I think this happened after my first exam. I still had three left. I couldn't study, I felt numb, guilty. I didn't know how to make it up to my family. My grandma was here at that time, and Z was born a week or two before the crash. B was supposed to take the car with him a few weeks after that, because he moved out a few weeks before - moved out for the first time. I didn't really tell any of my friends about the crash in so much detail, because I hadn't yet processed it in my mind. I did not attempt one of the exams, and scraped past the other two. I kind of stopped caring about university at that point - my friends were going through horrible changes, I had to somehow pay off everything to do with the car, work was getting bad, my sleeping was all over the place, I got physically sick, and nanu was still over at our place - so I still needed to make sure I smiled. I know people who have gone through much worse, so, alhamdulillah that that was one of the lowest points in my life.

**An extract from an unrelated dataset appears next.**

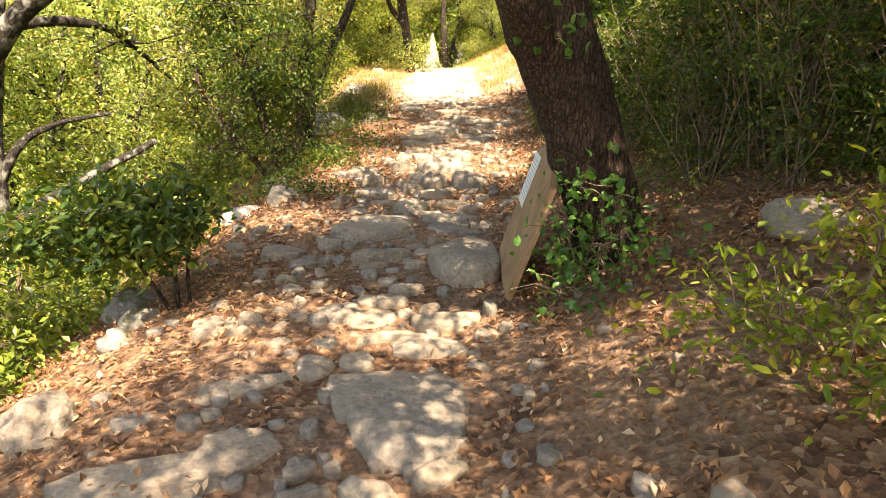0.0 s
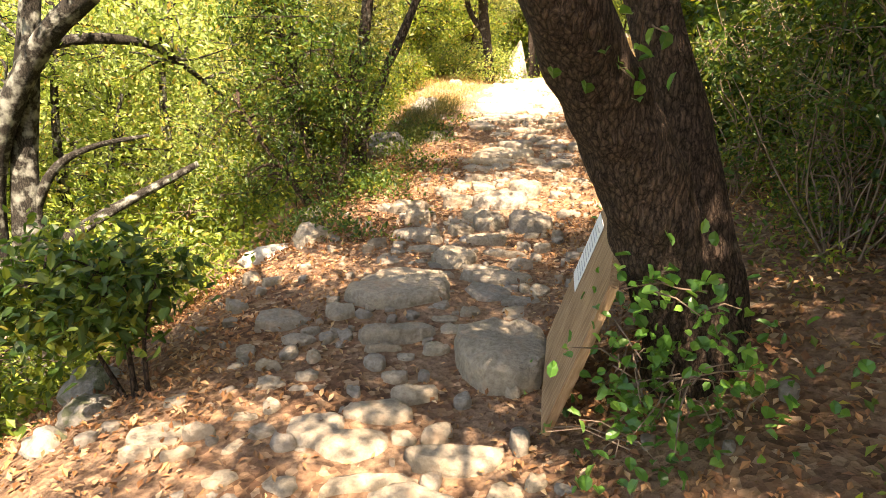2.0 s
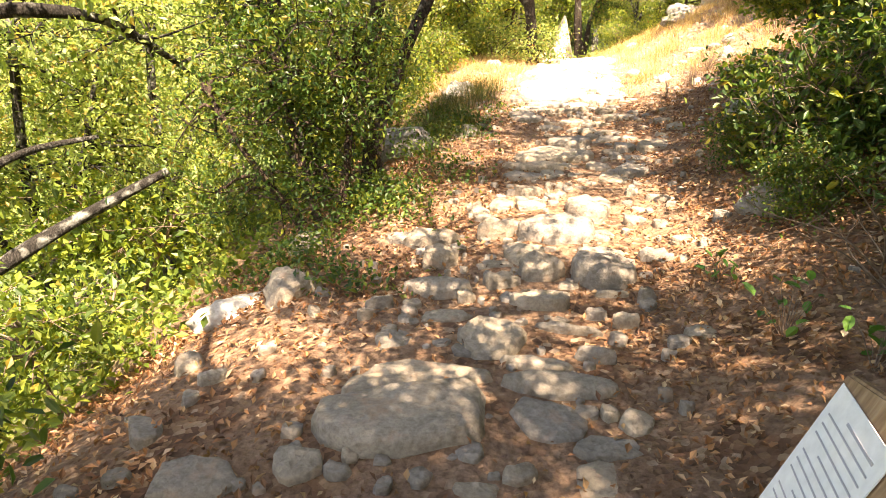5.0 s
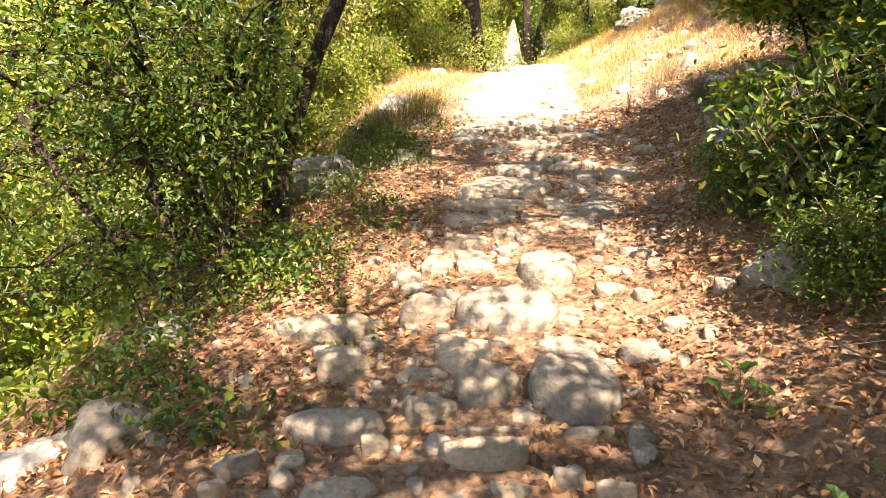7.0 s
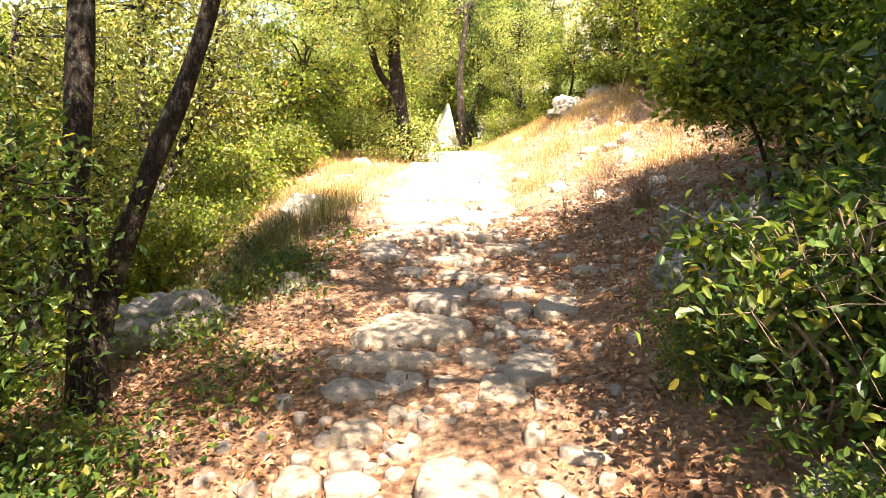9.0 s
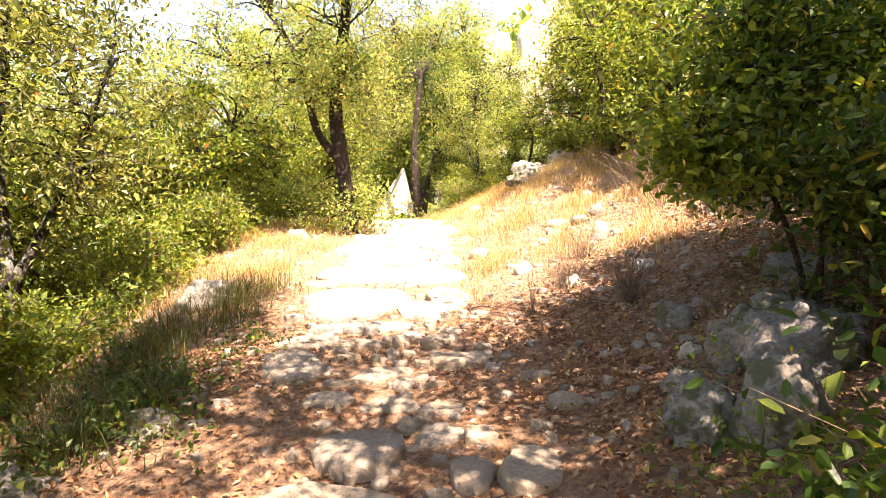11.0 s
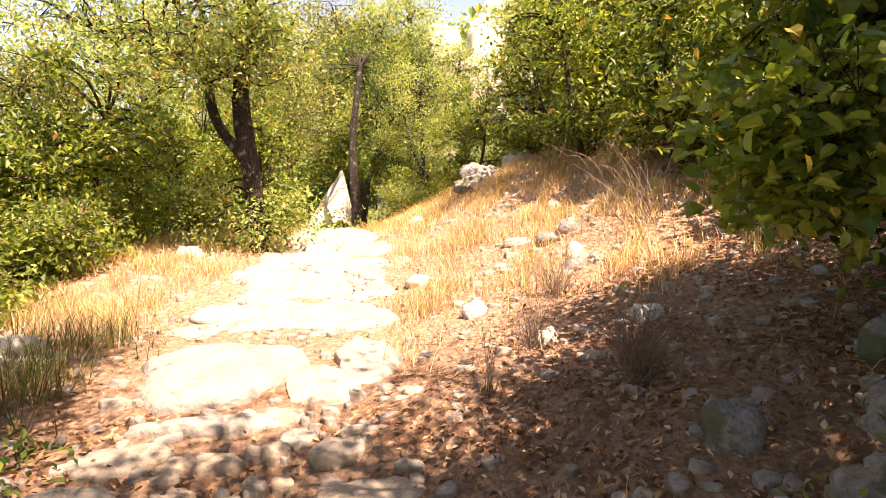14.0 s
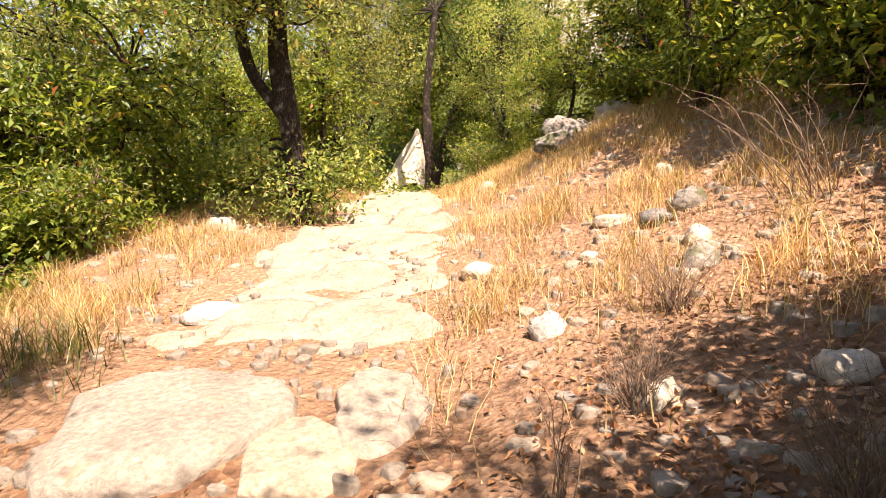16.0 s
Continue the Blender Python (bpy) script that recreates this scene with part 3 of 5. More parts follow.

I quit ABA therapy a few months after that. The progress of the kids plateaued and I had no idea how to fix it. I wasn't sure if I was doing everything right and I constantly felt like the parents were wasting their money by paying me. All the money that I had saved had gone behind the car. I had to start over. I can't remember much of university from my second semester, except for psychopathology classes. I started the semester by caring about things, and ended it by giving up. I began to avoid the people I used to do group studying with, because I never did much of my part. That was the time that I went through a lot of changes about my world view as well. I did a lot of thinking about my thinking and changed the way I thought. That happens all throughout your life, and I record mine in this blog, yes, but, during that time, big changes were quite condensed into a few months or so.
So, what have I learnt by reminiscing?
- To be more forgiving and merciful to others. I don't know what they are going through, I can try to understand, but I can never fully put myself in their shoes. I have made several wrong decisions during those months, but I needed to sort through them myself. Being judged by someone else would have never helped.
- To remember that I can die at any time, but Allah has given me a chance, and is still giving me that chance. I will get that second chance till my last breath. But I don't know when my last breath will come. I need to plan for the future and work on the present.
- To stop going hard and soft on myself and just stick to neutrality. If I make a mistake, I need to come up with a strategy to bounce back and move forward. Balance.
- To stop wasting my life by complaining, watching stupid TV shows or feeling sorry for myself.
- Life is too short to care about what I think what other people are thinking. But life can possibly be too long to take spontaneous decisions that will affect me/someone else negatively for a very long time.